At our next Transylvania Lectures event our guest speaker will present all NASA's major discoveries made via remote sensing: age of the universe, black holes, dark matter, exoplanets, galaxies, and supernovas. Astronauts and rovers represent the cutting-edge of human and robot in-situ activities, but in terms of knowledge contribution, they pale in the face of the importance of discoveries made by looking from afar. At this stage, finding life in other solar systems cannot be done with astronauts and rovers. The triumph of human existence has been to escape, through science and technology, the restraints that our limited senses have imposed on us. Remote sensing is one technique that made our escape possible.
The lecture’s guest speaker will be Virgil Adumitroaie, a Data Scientist at NASA’s Jet Propulsion Laboratory in Pasadena, CA, where at present time he develops outer planetary environment models and radiation monitoring tools for the Juno Mission and performs atmospheric composition retrievals for Jupiter, Saturn, and Uranus.
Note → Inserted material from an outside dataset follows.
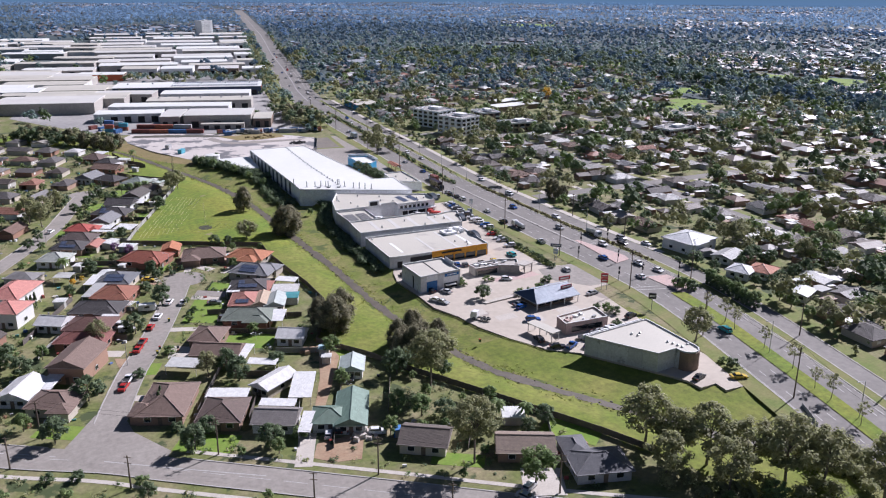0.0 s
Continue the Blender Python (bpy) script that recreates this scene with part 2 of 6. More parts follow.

He is also a member of the ground software systems development team for the REASON instrument on the Europa Clipper mission. He received his PhD. degree in Mechanical Engineering from the University at Buffalo in 1997, for research completed in simulation and modeling of high-speed turbulent reacting flows. Prior to joining the Jet Propulsion Laboratory as a Senior Member of Technical Staff in 2004, and University of Southern California as Adjunct Lecturer in 2006, Dr. Adumitroaie served for six years as a Senior Engineer at the CFD Research Corporation, Huntsville, AL.
The moderator of the discussion will be Norbert Zsolt Rácz, Unitarian Minister.